**WHAT THE EXERCISE ASKS**
Gather every line in the records below that contains the word "scene".

**EXERCISE MATERIALS**

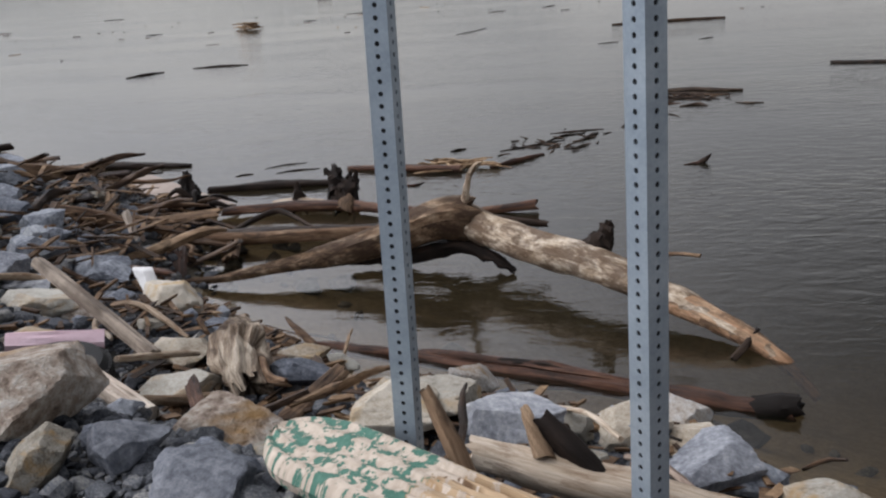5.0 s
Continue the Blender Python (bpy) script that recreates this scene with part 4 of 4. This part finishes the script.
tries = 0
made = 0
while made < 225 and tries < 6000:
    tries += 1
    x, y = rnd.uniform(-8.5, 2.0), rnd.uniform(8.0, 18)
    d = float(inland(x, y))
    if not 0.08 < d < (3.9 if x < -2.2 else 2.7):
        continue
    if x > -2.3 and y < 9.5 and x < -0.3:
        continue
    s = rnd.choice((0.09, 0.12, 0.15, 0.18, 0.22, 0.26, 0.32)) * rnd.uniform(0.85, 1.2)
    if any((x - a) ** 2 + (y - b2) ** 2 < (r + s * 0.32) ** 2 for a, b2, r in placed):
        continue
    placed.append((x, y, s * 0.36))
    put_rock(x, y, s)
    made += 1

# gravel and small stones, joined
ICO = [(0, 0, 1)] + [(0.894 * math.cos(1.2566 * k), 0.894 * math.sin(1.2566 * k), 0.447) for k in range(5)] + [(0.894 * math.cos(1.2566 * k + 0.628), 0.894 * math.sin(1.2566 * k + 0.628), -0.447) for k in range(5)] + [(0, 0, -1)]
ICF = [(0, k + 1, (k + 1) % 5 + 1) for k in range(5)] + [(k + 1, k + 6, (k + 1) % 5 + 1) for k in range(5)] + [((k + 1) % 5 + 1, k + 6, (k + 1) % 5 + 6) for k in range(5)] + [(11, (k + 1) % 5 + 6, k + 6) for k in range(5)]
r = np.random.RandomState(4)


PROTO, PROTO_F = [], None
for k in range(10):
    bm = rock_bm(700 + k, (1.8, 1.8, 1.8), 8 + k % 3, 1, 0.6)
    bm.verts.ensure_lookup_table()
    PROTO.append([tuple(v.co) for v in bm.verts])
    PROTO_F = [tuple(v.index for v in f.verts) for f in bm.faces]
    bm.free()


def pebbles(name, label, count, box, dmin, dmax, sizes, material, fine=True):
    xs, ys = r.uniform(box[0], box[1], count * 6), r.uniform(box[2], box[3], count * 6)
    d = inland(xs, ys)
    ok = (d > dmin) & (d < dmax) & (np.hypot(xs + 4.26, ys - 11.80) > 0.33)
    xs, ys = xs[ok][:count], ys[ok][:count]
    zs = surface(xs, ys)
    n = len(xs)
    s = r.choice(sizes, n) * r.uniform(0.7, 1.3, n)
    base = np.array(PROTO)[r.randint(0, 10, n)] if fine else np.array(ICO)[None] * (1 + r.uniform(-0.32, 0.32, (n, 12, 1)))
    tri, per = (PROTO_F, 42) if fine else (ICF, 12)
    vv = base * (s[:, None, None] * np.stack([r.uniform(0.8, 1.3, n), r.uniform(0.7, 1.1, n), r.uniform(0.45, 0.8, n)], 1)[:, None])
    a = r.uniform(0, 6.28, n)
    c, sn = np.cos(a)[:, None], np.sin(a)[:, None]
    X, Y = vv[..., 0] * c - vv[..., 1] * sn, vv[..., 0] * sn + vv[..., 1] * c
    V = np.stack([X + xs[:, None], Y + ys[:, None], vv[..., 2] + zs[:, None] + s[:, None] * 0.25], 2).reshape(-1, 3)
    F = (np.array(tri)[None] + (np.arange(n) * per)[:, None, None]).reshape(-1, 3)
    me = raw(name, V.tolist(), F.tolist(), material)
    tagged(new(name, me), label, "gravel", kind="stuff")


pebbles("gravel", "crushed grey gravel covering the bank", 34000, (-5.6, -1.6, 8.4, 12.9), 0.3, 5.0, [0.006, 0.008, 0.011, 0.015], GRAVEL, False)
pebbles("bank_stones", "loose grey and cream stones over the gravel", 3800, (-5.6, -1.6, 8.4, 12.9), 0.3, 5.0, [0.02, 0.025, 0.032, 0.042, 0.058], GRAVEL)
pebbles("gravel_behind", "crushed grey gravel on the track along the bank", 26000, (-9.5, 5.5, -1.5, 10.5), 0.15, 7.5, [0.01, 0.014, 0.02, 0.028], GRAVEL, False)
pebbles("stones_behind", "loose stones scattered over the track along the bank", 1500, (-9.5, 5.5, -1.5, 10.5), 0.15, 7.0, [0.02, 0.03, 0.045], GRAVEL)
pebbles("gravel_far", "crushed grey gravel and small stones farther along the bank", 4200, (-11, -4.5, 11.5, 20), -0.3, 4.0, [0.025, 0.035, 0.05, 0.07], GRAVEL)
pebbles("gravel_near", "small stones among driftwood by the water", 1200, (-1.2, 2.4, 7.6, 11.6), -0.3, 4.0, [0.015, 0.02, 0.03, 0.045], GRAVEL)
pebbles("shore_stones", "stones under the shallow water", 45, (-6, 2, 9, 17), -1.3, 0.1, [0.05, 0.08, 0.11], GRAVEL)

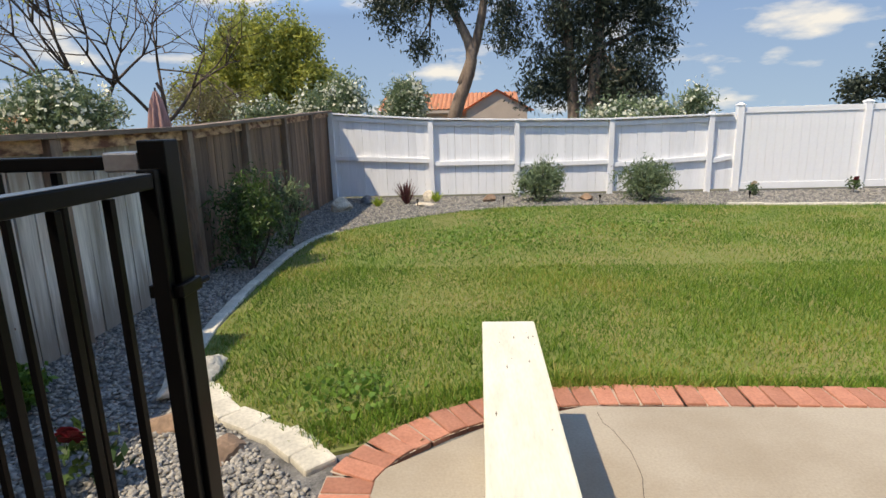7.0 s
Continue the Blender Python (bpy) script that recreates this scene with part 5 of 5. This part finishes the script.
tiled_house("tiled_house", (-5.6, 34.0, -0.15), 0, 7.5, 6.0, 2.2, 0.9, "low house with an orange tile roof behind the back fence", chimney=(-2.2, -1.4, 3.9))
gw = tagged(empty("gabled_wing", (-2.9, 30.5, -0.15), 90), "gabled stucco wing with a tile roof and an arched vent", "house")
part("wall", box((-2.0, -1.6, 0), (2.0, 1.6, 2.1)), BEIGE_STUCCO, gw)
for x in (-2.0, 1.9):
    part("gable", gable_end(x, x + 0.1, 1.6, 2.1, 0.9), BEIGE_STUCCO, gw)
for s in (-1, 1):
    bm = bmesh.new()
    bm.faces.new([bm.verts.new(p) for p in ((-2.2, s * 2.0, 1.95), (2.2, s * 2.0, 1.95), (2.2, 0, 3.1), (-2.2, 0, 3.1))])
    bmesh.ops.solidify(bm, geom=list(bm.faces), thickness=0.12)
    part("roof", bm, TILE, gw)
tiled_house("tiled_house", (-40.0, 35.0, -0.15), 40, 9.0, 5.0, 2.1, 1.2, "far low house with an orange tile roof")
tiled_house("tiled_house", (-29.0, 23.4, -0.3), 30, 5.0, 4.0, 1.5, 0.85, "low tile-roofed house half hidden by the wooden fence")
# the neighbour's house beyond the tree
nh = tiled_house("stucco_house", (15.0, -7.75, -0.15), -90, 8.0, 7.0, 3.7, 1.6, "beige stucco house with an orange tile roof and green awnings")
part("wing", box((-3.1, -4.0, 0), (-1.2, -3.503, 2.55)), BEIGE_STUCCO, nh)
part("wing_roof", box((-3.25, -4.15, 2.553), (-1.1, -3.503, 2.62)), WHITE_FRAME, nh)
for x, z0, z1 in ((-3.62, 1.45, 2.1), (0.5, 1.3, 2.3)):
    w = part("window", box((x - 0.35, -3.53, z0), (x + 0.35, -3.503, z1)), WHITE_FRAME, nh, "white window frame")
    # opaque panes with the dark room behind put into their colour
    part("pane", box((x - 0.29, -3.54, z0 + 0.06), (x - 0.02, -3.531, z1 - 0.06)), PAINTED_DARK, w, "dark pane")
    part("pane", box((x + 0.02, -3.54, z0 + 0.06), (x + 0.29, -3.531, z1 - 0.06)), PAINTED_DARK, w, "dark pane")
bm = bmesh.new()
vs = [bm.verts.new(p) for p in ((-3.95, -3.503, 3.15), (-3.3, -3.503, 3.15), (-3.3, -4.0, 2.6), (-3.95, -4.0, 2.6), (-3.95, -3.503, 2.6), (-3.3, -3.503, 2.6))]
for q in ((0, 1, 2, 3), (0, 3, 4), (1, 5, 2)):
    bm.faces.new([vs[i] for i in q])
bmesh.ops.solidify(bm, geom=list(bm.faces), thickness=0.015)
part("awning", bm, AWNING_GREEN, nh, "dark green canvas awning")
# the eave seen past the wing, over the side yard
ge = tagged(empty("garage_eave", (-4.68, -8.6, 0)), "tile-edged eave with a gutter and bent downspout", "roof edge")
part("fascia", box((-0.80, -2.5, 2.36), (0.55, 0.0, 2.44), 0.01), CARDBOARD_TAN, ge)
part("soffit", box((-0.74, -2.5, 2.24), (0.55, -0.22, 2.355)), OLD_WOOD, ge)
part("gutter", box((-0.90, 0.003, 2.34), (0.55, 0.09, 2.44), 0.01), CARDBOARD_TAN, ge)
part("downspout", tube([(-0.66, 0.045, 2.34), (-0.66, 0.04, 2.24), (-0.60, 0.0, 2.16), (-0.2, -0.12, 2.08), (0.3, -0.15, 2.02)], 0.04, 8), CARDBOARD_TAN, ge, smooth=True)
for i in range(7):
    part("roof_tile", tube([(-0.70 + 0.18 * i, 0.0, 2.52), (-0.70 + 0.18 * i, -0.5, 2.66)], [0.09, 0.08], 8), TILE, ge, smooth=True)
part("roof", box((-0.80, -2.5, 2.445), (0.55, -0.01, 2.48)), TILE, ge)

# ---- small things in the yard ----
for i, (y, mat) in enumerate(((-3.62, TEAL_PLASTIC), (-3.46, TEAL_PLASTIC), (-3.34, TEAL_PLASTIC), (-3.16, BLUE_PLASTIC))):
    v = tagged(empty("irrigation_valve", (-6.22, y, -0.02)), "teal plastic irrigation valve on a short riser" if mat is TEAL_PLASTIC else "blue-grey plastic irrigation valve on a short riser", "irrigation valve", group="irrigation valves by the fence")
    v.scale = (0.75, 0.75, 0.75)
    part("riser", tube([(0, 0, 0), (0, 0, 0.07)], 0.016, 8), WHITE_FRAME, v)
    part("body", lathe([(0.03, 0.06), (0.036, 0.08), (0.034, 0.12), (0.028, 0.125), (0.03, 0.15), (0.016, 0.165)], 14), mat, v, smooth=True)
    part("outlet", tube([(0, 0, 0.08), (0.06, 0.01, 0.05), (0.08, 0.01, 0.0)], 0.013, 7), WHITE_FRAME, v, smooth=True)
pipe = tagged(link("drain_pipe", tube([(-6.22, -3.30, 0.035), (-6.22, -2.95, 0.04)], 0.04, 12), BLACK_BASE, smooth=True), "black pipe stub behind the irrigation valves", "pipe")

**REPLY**
Continue the Blender Python (bpy) script that recreates this scene with part 4 of 4. This part finishes the script.
Continue the Blender Python (bpy) script that recreates this scene with part 5 of 5. This part finishes the script.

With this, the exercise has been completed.